- _YOUR OBJECTIVE_: Restate all the material verbatim, except for the pictures.

- _RECORDED DATA_:
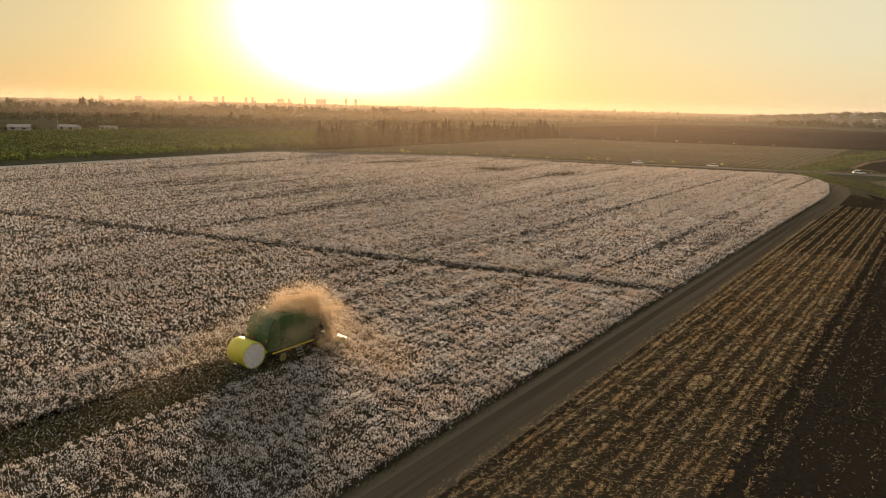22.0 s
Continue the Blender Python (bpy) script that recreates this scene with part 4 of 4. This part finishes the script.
# ---------------------------------------------------------------- round cotton modules
def module(name, label, group=""):
    """A round bale of seed cotton in plastic wrap, lying with its axis along y; origin under its middle."""
    r, w = 1.15, 1.22
    root = thing(name, Matrix(), label, "cotton bale", group)
    prof = [(-w + 0.1, r - 0.10), (-w + 0.02, r - 0.03), (-w + 0.10, r), (-0.4, r + 0.012), (0.1, r - 0.006), (0.6, r + 0.010), (w - 0.10, r), (w - 0.02, r - 0.03), (w - 0.1, r - 0.10)]
    n = 40
    vs = [(q * math.sin(2 * math.pi * i / n), y, r + q * math.cos(2 * math.pi * i / n) - 0.01) for y, q in prof for i in range(n)]
    fs = [(j * n + i, j * n + (i + 1) % n, (j + 1) * n + (i + 1) % n, (j + 1) * n + i) for j in range(len(prof) - 1) for i in range(n)]
    me = np_mesh("wrap", vs, fs, M_WRAP)
    me.polygons.foreach_set("use_smooth", [True] * len(me.polygons))
    new("wrap", me).parent = root
    for s in (-1, 1):
        bm = bmesh.new()
        rng = random.Random(3 + s)
        rings = [[bm.verts.new((q * math.sin(2 * math.pi * i / 28), s * (w - 0.085 + 0.05 * (1 - q) + rng.uniform(-0.015, 0.015)), r - 0.01 + q * math.cos(2 * math.pi * i / 28))) for i in range(28)] for q in (r - 0.06, 0.8, 0.5, 0.2)]
        mid = bm.verts.new((0, s * (w - 0.03), r - 0.01))
        for a, b in zip(rings, rings[1:]):
            for i in range(28):
                bm.faces.new((a[i], a[(i + 1) % 28], b[(i + 1) % 28], b[i]))
        for i in range(28):
            bm.faces.new((rings[-1][i], rings[-1][(i + 1) % 28], mid))
        bmesh.ops.recalc_face_normals(bm, faces=bm.faces)
        part("lint_face", bm, M_LINT, root, "packed white cotton lint", smooth=True)
    return root


first = module("cotton_module", "round cotton bale in yellow plastic wrap beside the farm road", "field bales")
first.matrix_basis = pose(172, 213, 0, 0, 0, 35) @ Matrix.Scale(0.58, 4)
for x, y in ((165, 219), (183, 193), (188, 181), (196, 166), (199, 150), (212, 133), (215, 128), (217, 109), (227, 103), (233, 84), (380, 231), (389, 210), (406, 205), (409, 189), (419, 166), (422, 150), (430, 129), (432, 104), (293, -112)):
    copy_thing(first, pose(x, y, 0.02, 0, 0, rnd.uniform(20, 60)) @ Matrix.Scale(rnd.uniform(0.56, 0.64), 4))
for x, y in ((173.5, 210.5), (293, -114.5), (211, 135.5)):
    copy_thing(first, pose(x, y, 0.02, 0, 0, 35) @ Matrix.Scale(0.6, 4))


# ---------------------------------------------------------------- cars on the farm road
def wheel(parent, x, y, r, w, hub_side, rim_material, name="wheel"):
    bm = bmesh.new()
    r0 = bmesh.ops.create_cone(bm, cap_ends=True, segments=24, radius1=r, radius2=r, depth=w)
    bmesh.ops.bevel(bm, geom=[e for e in bm.edges if abs(e.verts[0].co.z - e.verts[1].co.z) < 1e-4], offset=w * 0.18, segments=2, affect="EDGES")
    bmesh.ops.transform(bm, verts=bm.verts, matrix=pose(x, y, r, 90, 0, 0))
    t = part(name, bm, M_BLACK, parent, smooth=False)
    bm = bar((x, y + hub_side * (w / 2 - 0.05), r), (x, y + hub_side * (w / 2 + 0.02), r), r * 0.55, r * 0.5, 18)
    part("rim", bm, rim_material, t)
    return t


def car(label, paint):
    root = thing("car", Matrix(), label, "car", "parked cars")
    part("body", prism([(-2.15, 0.35), (2.15, 0.35), (2.18, 0.72), (1.25, 0.92), (-1.9, 1.0), (-2.2, 0.8)], -0.88, 0.88, 0.07), paint, root)
    part("cabin", prism([(-1.95, 0.95), (1.15, 0.9), (0.35, 1.46), (-1.35, 1.50), (-1.75, 1.35)], -0.74, 0.74, 0.06), M_GLASS, root, "dark tinted windows")
    part("roof", box(-1.3, 0.3, -0.7, 0.7, 1.475, 1.53, 0.02), paint, root)
    for x in (-1.35, 1.35):
        for s in (-1, 1):
            wheel(root, x, s * 0.8, 0.33, 0.22, s, M_STEEL)
    for s in (-1, 1):
        part("headlight", box(2.02, 2.17, s * 0.62 - 0.18, s * 0.62 + 0.18, 0.62, 0.76, 0.03), M_WHITE, root)
        part("tail_light", box(-2.2, -2.1, s * 0.66 - 0.14, s * 0.66 + 0.14, 0.7, 0.86, 0.02), M_RED, root)
    return root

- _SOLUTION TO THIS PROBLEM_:
22.0 s
Continue the Blender Python (bpy) script that recreates this scene with part 4 of 4. This part finishes the script.
# ---------------------------------------------------------------- round cotton modules
def module(name, label, group=""):
    """A round bale of seed cotton in plastic wrap, lying with its axis along y; origin under its middle."""
    r, w = 1.15, 1.22
    root = thing(name, Matrix(), label, "cotton bale", group)
    prof = [(-w + 0.1, r - 0.10), (-w + 0.02, r - 0.03), (-w + 0.10, r), (-0.4, r + 0.012), (0.1, r - 0.006), (0.6, r + 0.010), (w - 0.10, r), (w - 0.02, r - 0.03), (w - 0.1, r - 0.10)]
    n = 40
    vs = [(q * math.sin(2 * math.pi * i / n), y, r + q * math.cos(2 * math.pi * i / n) - 0.01) for y, q in prof for i in range(n)]
    fs = [(j * n + i, j * n + (i + 1) % n, (j + 1) * n + (i + 1) % n, (j + 1) * n + i) for j in range(len(prof) - 1) for i in range(n)]
    me = np_mesh("wrap", vs, fs, M_WRAP)
    me.polygons.foreach_set("use_smooth", [True] * len(me.polygons))
    new("wrap", me).parent = root
    for s in (-1, 1):
        bm = bmesh.new()
        rng = random.Random(3 + s)
        rings = [[bm.verts.new((q * math.sin(2 * math.pi * i / 28), s * (w - 0.085 + 0.05 * (1 - q) + rng.uniform(-0.015, 0.015)), r - 0.01 + q * math.cos(2 * math.pi * i / 28))) for i in range(28)] for q in (r - 0.06, 0.8, 0.5, 0.2)]
        mid = bm.verts.new((0, s * (w - 0.03), r - 0.01))
        for a, b in zip(rings, rings[1:]):
            for i in range(28):
                bm.faces.new((a[i], a[(i + 1) % 28], b[(i + 1) % 28], b[i]))
        for i in range(28):
            bm.faces.new((rings[-1][i], rings[-1][(i + 1) % 28], mid))
        bmesh.ops.recalc_face_normals(bm, faces=bm.faces)
        part("lint_face", bm, M_LINT, root, "packed white cotton lint", smooth=True)
    return root


first = module("cotton_module", "round cotton bale in yellow plastic wrap beside the farm road", "field bales")
first.matrix_basis = pose(172, 213, 0, 0, 0, 35) @ Matrix.Scale(0.58, 4)
for x, y in ((165, 219), (183, 193), (188, 181), (196, 166), (199, 150), (212, 133), (215, 128), (217, 109), (227, 103), (233, 84), (380, 231), (389, 210), (406, 205), (409, 189), (419, 166), (422, 150), (430, 129), (432, 104), (293, -112)):
    copy_thing(first, pose(x, y, 0.02, 0, 0, rnd.uniform(20, 60)) @ Matrix.Scale(rnd.uniform(0.56, 0.64), 4))
for x, y in ((173.5, 210.5), (293, -114.5), (211, 135.5)):
    copy_thing(first, pose(x, y, 0.02, 0, 0, 35) @ Matrix.Scale(0.6, 4))


# ---------------------------------------------------------------- cars on the farm road
def wheel(parent, x, y, r, w, hub_side, rim_material, name="wheel"):
    bm = bmesh.new()
    r0 = bmesh.ops.create_cone(bm, cap_ends=True, segments=24, radius1=r, radius2=r, depth=w)
    bmesh.ops.bevel(bm, geom=[e for e in bm.edges if abs(e.verts[0].co.z - e.verts[1].co.z) < 1e-4], offset=w * 0.18, segments=2, affect="EDGES")
    bmesh.ops.transform(bm, verts=bm.verts, matrix=pose(x, y, r, 90, 0, 0))
    t = part(name, bm, M_BLACK, parent, smooth=False)
    bm = bar((x, y + hub_side * (w / 2 - 0.05), r), (x, y + hub_side * (w / 2 + 0.02), r), r * 0.55, r * 0.5, 18)
    part("rim", bm, rim_material, t)
    return t


def car(label, paint):
    root = thing("car", Matrix(), label, "car", "parked cars")
    part("body", prism([(-2.15, 0.35), (2.15, 0.35), (2.18, 0.72), (1.25, 0.92), (-1.9, 1.0), (-2.2, 0.8)], -0.88, 0.88, 0.07), paint, root)
    part("cabin", prism([(-1.95, 0.95), (1.15, 0.9), (0.35, 1.46), (-1.35, 1.50), (-1.75, 1.35)], -0.74, 0.74, 0.06), M_GLASS, root, "dark tinted windows")
    part("roof", box(-1.3, 0.3, -0.7, 0.7, 1.475, 1.53, 0.02), paint, root)
    for x in (-1.35, 1.35):
        for s in (-1, 1):
            wheel(root, x, s * 0.8, 0.33, 0.22, s, M_STEEL)
    for s in (-1, 1):
        part("headlight", box(2.02, 2.17, s * 0.62 - 0.18, s * 0.62 + 0.18, 0.62, 0.76, 0.03), M_WHITE, root)
        part("tail_light", box(-2.2, -2.1, s * 0.66 - 0.14, s * 0.66 + 0.14, 0.7, 0.86, 0.02), M_RED, root)
    return root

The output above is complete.